I can't say I expect ridiculous amounts of change - Obama is certainly an intelligent man, but there's only so much one man can do, no matter how much power he has. But I'm a wee bit excited, honestly. And hopeful. So I send out a little prayer for Obama, in hopes that he stays strong in the coming years.

Monday, January 5, 2009

Bar Studying Commences.

ACK.

So, have I mentioned I have (what seems to me) a GINORMOUS box sitting in my living room crammed to the brim with books that I have to fully read within the next 29 days. And then, I have a week to self-study, and THEN...

THE BAR.

(cue dramatic horror music: *dum dum DUM*)

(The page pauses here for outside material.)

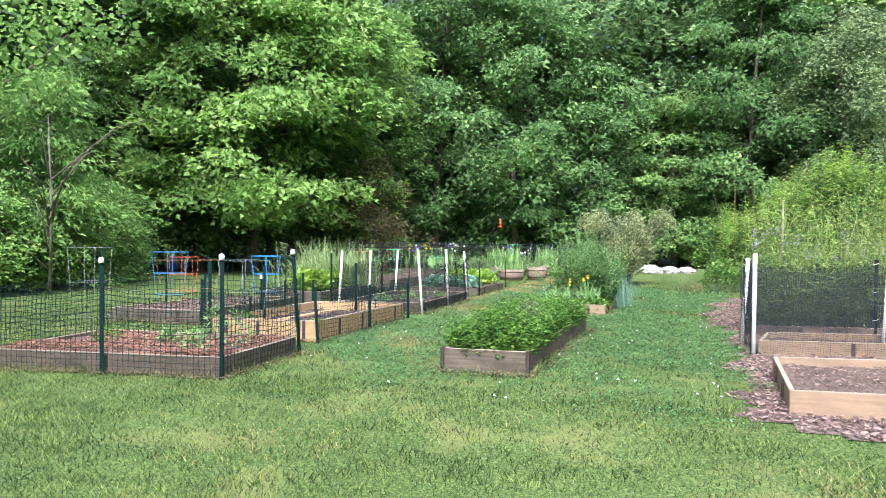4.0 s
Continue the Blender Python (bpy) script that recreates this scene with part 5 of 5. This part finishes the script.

So, naturally, I'm freaking out.

Not a LOT, but the butterflies are definitely there.

*sigh*

Fortunately, I've got Collin to entertain me. And give me a hug when I need some comfort. Having a sweet boyfriend rocks.

Thursday, January 1, 2009

2009!

So, uh, it's a new year.

Last year was rather...difficult...in many ways. Breakup, graduation, financial issues (which have overlapped into 2009 - I need to find a freaking job!)...but it was also great. I got to spend a couple months with my aunt and cousin, who I completely adore more NOW than I did back in the day, I met an amazing boy I'm now dating (uh huh, I said "boy", Collin), I got to move back to Minneapolis (which got rid of my depression at being in Michigan), I passed the MPRE (and I'm taking the Minnesota bar in less than 2 months), and I have an apartment! And people that love me, spread out all over the world.

So I'm pretty lucky.

And 2009? Will be SO much better than 2008. It's a fact, people.